Exercise prompt: Skip every image and restate the data word for word.

Source data:
···

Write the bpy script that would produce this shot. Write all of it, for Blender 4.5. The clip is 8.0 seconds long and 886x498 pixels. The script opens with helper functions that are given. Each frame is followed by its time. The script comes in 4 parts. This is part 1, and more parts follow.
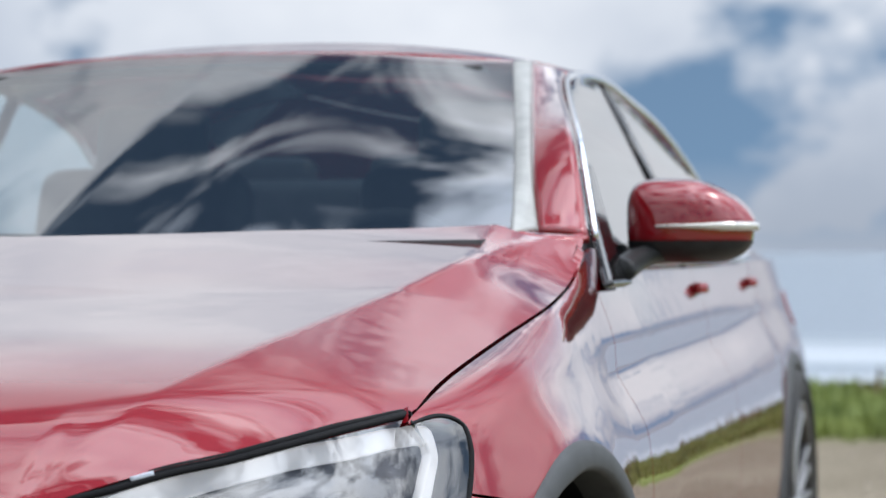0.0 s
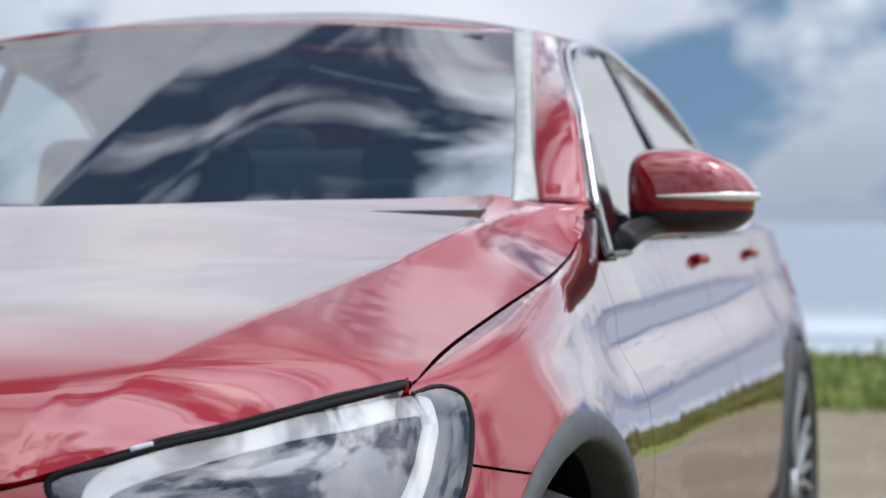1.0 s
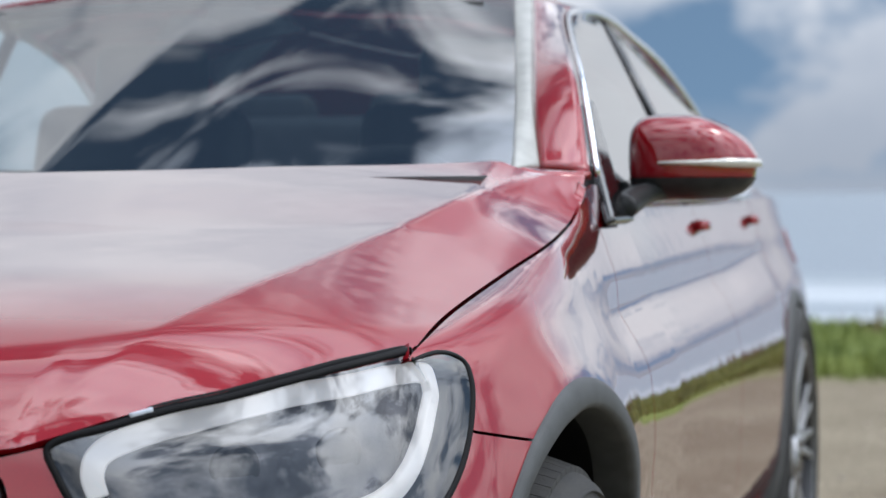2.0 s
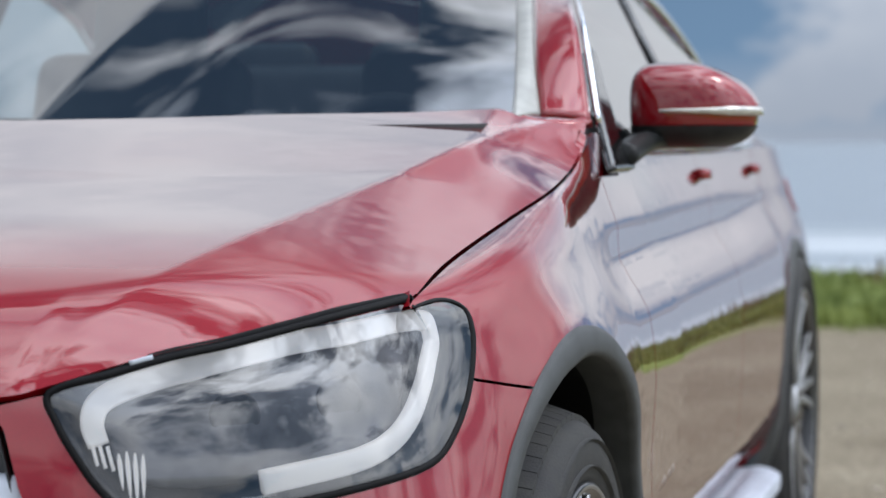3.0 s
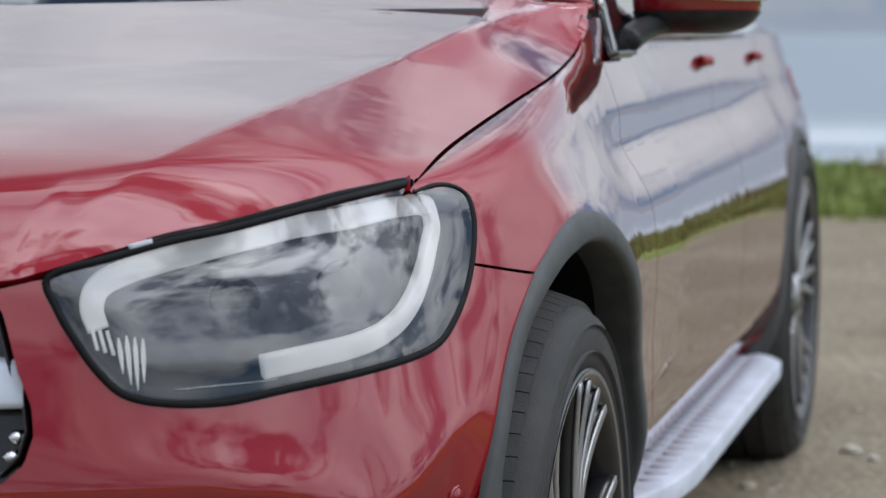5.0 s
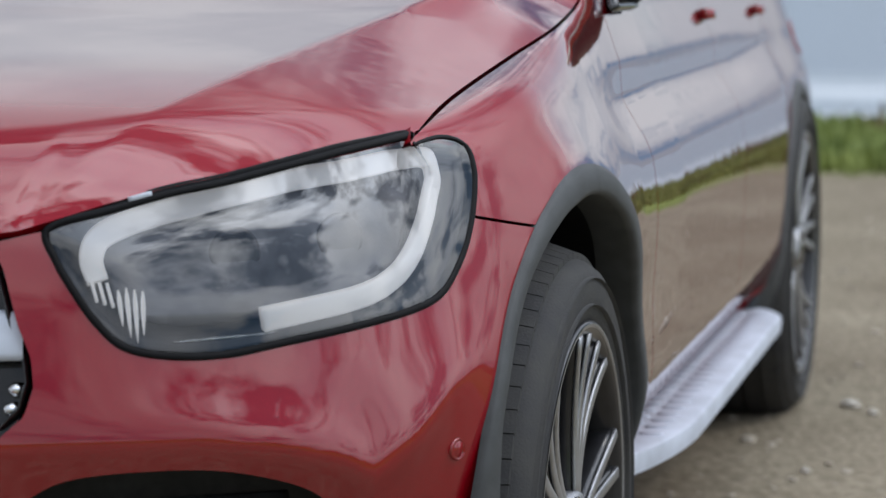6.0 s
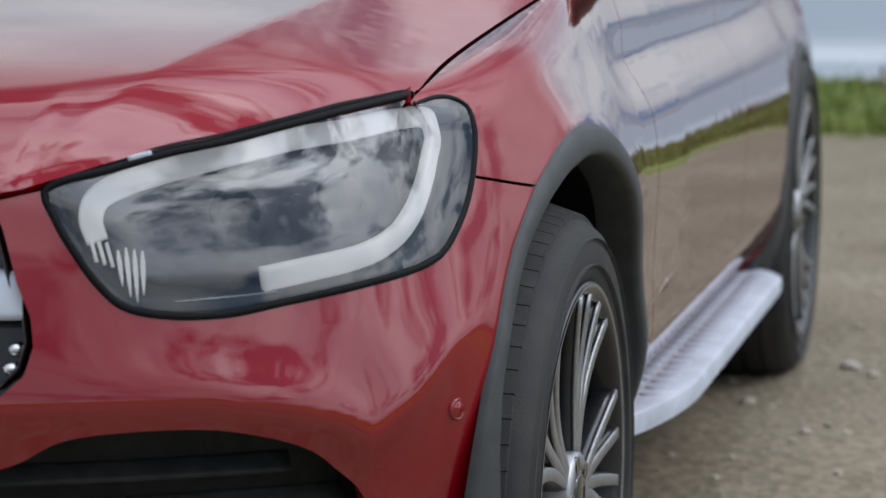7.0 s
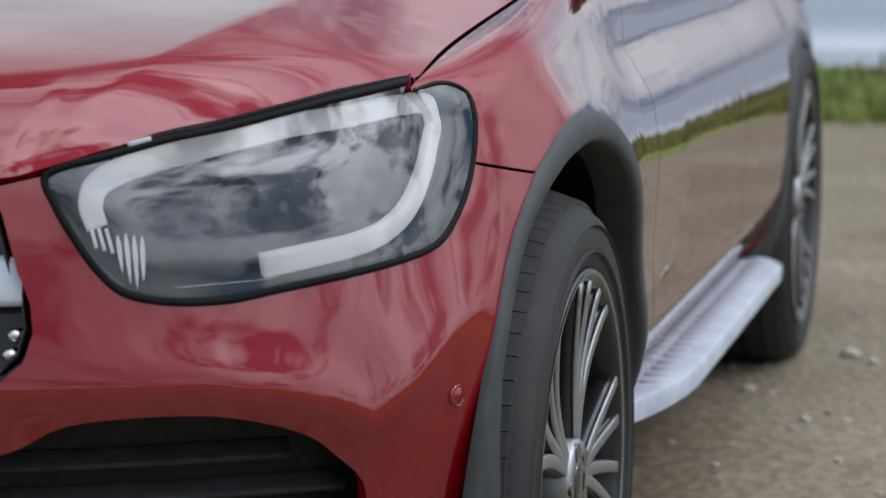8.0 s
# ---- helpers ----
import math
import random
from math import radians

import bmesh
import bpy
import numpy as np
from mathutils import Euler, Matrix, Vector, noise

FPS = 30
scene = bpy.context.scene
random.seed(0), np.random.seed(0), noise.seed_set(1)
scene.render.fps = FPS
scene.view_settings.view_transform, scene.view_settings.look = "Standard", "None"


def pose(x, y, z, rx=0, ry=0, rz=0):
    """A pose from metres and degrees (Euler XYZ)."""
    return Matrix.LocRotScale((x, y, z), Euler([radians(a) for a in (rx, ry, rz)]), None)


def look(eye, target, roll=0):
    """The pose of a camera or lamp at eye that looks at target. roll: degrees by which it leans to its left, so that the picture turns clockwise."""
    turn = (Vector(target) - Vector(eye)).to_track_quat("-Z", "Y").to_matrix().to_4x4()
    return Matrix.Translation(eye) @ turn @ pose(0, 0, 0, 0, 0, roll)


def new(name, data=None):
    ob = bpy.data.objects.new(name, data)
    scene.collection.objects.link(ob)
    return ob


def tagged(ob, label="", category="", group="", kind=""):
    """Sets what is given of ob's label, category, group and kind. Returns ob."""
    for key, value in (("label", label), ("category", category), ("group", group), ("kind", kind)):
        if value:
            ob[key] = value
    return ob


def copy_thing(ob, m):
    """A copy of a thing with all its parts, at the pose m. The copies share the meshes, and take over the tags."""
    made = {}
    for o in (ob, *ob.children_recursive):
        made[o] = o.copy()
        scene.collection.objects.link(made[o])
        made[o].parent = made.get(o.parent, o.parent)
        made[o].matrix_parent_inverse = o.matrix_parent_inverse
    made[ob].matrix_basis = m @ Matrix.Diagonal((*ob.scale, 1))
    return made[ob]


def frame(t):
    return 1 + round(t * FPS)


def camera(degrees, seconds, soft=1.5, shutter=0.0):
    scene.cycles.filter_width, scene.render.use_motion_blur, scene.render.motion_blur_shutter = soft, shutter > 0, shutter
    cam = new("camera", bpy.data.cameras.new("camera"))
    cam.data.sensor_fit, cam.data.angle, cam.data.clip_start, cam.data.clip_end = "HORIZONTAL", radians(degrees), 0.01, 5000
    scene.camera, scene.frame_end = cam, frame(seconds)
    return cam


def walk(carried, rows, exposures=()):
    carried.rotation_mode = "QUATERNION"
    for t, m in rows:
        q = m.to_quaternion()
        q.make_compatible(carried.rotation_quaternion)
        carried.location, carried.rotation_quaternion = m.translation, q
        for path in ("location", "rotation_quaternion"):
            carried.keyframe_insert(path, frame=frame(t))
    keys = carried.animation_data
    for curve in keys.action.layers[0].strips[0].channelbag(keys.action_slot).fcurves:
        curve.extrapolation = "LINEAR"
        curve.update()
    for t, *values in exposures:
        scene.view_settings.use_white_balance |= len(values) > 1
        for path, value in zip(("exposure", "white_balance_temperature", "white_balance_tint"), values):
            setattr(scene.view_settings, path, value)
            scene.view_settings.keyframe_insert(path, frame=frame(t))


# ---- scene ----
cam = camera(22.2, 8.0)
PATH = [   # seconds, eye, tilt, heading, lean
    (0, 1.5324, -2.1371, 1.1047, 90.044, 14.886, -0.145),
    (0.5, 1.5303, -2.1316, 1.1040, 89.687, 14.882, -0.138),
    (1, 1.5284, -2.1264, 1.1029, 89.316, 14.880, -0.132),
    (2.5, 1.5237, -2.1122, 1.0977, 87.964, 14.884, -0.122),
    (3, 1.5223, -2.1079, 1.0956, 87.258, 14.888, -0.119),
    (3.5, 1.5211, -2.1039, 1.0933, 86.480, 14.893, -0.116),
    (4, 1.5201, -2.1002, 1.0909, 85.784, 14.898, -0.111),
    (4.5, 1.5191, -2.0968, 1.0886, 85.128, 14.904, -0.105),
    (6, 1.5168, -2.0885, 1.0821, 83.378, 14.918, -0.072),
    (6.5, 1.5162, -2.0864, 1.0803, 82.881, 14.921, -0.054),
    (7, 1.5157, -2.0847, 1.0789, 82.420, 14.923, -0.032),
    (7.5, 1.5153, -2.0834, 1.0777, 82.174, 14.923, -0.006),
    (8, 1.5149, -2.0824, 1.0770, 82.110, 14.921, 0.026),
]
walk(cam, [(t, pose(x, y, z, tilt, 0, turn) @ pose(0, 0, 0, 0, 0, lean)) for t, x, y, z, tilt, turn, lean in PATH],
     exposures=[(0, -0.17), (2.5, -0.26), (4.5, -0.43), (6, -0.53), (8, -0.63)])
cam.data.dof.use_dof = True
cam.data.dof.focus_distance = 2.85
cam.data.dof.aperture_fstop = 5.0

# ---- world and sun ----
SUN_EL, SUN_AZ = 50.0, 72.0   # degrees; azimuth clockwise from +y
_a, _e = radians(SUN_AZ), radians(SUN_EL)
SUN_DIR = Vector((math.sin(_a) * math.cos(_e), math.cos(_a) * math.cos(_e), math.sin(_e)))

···

Answer for this exercise:
Write the bpy script that would produce this shot. Write all of it, for Blender 4.5. The clip is 8.0 seconds long and 886x498 pixels. The script opens with helper functions that are given. Each frame is followed by its time. The script comes in 4 parts. This is part 1, and more parts follow.
0.0 s
1.0 s
2.0 s
3.0 s
5.0 s
6.0 s
7.0 s
8.0 s
# ---- helpers ----
import math
import random
from math import radians

import bmesh
import bpy
import numpy as np
from mathutils import Euler, Matrix, Vector, noise

FPS = 30
scene = bpy.context.scene
random.seed(0), np.random.seed(0), noise.seed_set(1)
scene.render.fps = FPS
scene.view_settings.view_transform, scene.view_settings.look = "Standard", "None"


def pose(x, y, z, rx=0, ry=0, rz=0):
    """A pose from metres and degrees (Euler XYZ)."""
    return Matrix.LocRotScale((x, y, z), Euler([radians(a) for a in (rx, ry, rz)]), None)


def look(eye, target, roll=0):
    """The pose of a camera or lamp at eye that looks at target. roll: degrees by which it leans to its left, so that the picture turns clockwise."""
    turn = (Vector(target) - Vector(eye)).to_track_quat("-Z", "Y").to_matrix().to_4x4()
    return Matrix.Translation(eye) @ turn @ pose(0, 0, 0, 0, 0, roll)


def new(name, data=None):
    ob = bpy.data.objects.new(name, data)
    scene.collection.objects.link(ob)
    return ob


def tagged(ob, label="", category="", group="", kind=""):
    """Sets what is given of ob's label, category, group and kind. Returns ob."""
    for key, value in (("label", label), ("category", category), ("group", group), ("kind", kind)):
        if value:
            ob[key] = value
    return ob


def copy_thing(ob, m):
    """A copy of a thing with all its parts, at the pose m. The copies share the meshes, and take over the tags."""
    made = {}
    for o in (ob, *ob.children_recursive):
        made[o] = o.copy()
        scene.collection.objects.link(made[o])
        made[o].parent = made.get(o.parent, o.parent)
        made[o].matrix_parent_inverse = o.matrix_parent_inverse
    made[ob].matrix_basis = m @ Matrix.Diagonal((*ob.scale, 1))
    return made[ob]


def frame(t):
    return 1 + round(t * FPS)


def camera(degrees, seconds, soft=1.5, shutter=0.0):
    scene.cycles.filter_width, scene.render.use_motion_blur, scene.render.motion_blur_shutter = soft, shutter > 0, shutter
    cam = new("camera", bpy.data.cameras.new("camera"))
    cam.data.sensor_fit, cam.data.angle, cam.data.clip_start, cam.data.clip_end = "HORIZONTAL", radians(degrees), 0.01, 5000
    scene.camera, scene.frame_end = cam, frame(seconds)
    return cam


def walk(carried, rows, exposures=()):
    carried.rotation_mode = "QUATERNION"
    for t, m in rows:
        q = m.to_quaternion()
        q.make_compatible(carried.rotation_quaternion)
        carried.location, carried.rotation_quaternion = m.translation, q
        for path in ("location", "rotation_quaternion"):
            carried.keyframe_insert(path, frame=frame(t))
    keys = carried.animation_data
    for curve in keys.action.layers[0].strips[0].channelbag(keys.action_slot).fcurves:
        curve.extrapolation = "LINEAR"
        curve.update()
    for t, *values in exposures:
        scene.view_settings.use_white_balance |= len(values) > 1
        for path, value in zip(("exposure", "white_balance_temperature", "white_balance_tint"), values):
            setattr(scene.view_settings, path, value)
            scene.view_settings.keyframe_insert(path, frame=frame(t))


# ---- scene ----
cam = camera(22.2, 8.0)
PATH = [   # seconds, eye, tilt, heading, lean
    (0, 1.5324, -2.1371, 1.1047, 90.044, 14.886, -0.145),
    (0.5, 1.5303, -2.1316, 1.1040, 89.687, 14.882, -0.138),
    (1, 1.5284, -2.1264, 1.1029, 89.316, 14.880, -0.132),
    (2.5, 1.5237, -2.1122, 1.0977, 87.964, 14.884, -0.122),
    (3, 1.5223, -2.1079, 1.0956, 87.258, 14.888, -0.119),
    (3.5, 1.5211, -2.1039, 1.0933, 86.480, 14.893, -0.116),
    (4, 1.5201, -2.1002, 1.0909, 85.784, 14.898, -0.111),
    (4.5, 1.5191, -2.0968, 1.0886, 85.128, 14.904, -0.105),
    (6, 1.5168, -2.0885, 1.0821, 83.378, 14.918, -0.072),
    (6.5, 1.5162, -2.0864, 1.0803, 82.881, 14.921, -0.054),
    (7, 1.5157, -2.0847, 1.0789, 82.420, 14.923, -0.032),
    (7.5, 1.5153, -2.0834, 1.0777, 82.174, 14.923, -0.006),
    (8, 1.5149, -2.0824, 1.0770, 82.110, 14.921, 0.026),
]
walk(cam, [(t, pose(x, y, z, tilt, 0, turn) @ pose(0, 0, 0, 0, 0, lean)) for t, x, y, z, tilt, turn, lean in PATH],
     exposures=[(0, -0.17), (2.5, -0.26), (4.5, -0.43), (6, -0.53), (8, -0.63)])
cam.data.dof.use_dof = True
cam.data.dof.focus_distance = 2.85
cam.data.dof.aperture_fstop = 5.0

# ---- world and sun ----
SUN_EL, SUN_AZ = 50.0, 72.0   # degrees; azimuth clockwise from +y
_a, _e = radians(SUN_AZ), radians(SUN_EL)
SUN_DIR = Vector((math.sin(_a) * math.cos(_e), math.cos(_a) * math.cos(_e), math.sin(_e)))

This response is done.